Stop 6: Shopped for Sponges in Tarpon Springs
74 miles from Crystal River
Anclote Key is the start of the intercoastal (aka protected waters) on the west coast of Florida and where many anchor for the night after their Gulf crossing if you can’t find a slip in Tarpon Springs. We luckily found a slip and so glad we did, otherwise we would never have experienced Tarpon Spring’s rich Greek history and natural sponge markets. Attracted by the sponge harvesting industry, Greek immigrants came to Tarpon Springs starting in the early 1900s, and now has the highest percentage of Greek Americans in the entire country.
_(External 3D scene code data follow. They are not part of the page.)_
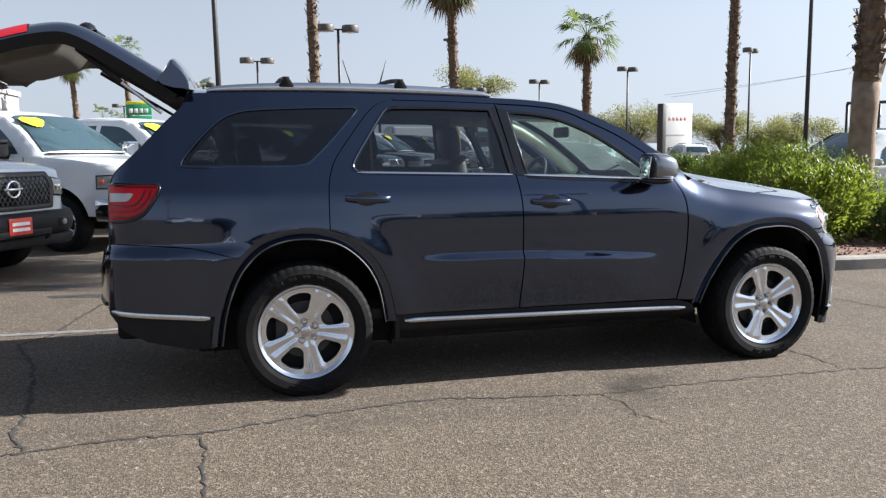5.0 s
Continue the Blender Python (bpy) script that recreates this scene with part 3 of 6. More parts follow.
    panel("sail_trim", [(2.10, 1.205), (2.325, 1.195), (2.27, 1.235), (2.19, 1.285)], [], lambda u, v: (u, YC - s * (half_width(u, v) + 0.004), v), M["gloss_black"], d, 0.05, 0.01, "", None, out)
    bm = bmesh.new()
    tube([(x, YC - s * (half_width(x, z) + 0.006), z) for x, z in curve([(2.235, 1.247), (2.285, 1.215), (2.305, 1.197), (2.29, 1.186), (2.20, 1.188)], 4)], 0.006, 6, bm)
    part("sail_chrome_edge", bm, M["satin"], d, "", 50)
    if s < 0:
        turn = Matrix.Translation(hinge) @ Matrix.Rotation(radians(-71.5), 4, "Z") @ Matrix.Translation(-hinge)
        d.matrix_basis = turn
        d["label"] = "driver's door standing open"
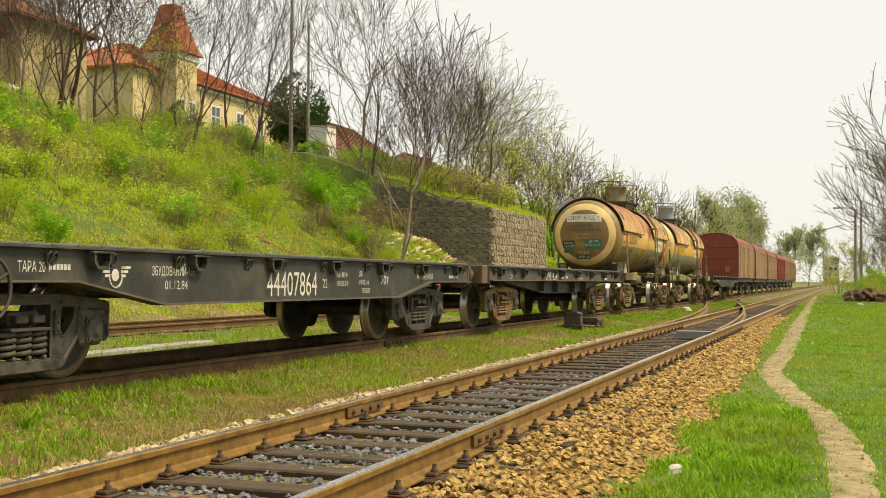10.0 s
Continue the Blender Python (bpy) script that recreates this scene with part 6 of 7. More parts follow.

That means no shortage of excellent Greek food, pastries, and culture, as well as a robust natural sponge market, well worth a visit.
Where we stayed: Belle Harbour Marina (but recommend Tarpon Springs City Marina)
Approach: Marked channel about 5 miles long
Things to Do: Dine at Dimitri’s, grab pastries at Hella’s Bakery, get a cup of coffee at Fournos Bakery, walk the Sponge Docks, grab a beer at 5 Branches Brewing, walk, bike, or run along the Fred Marquis Pinellas Trail.
While the two routes provide different experiences, there really is no "right way," as whichever way you go, there is guaranteed to be some dolphin action, crab-pot dodging (hopefully not snagged like happened to us), and a celebration when you make it into port!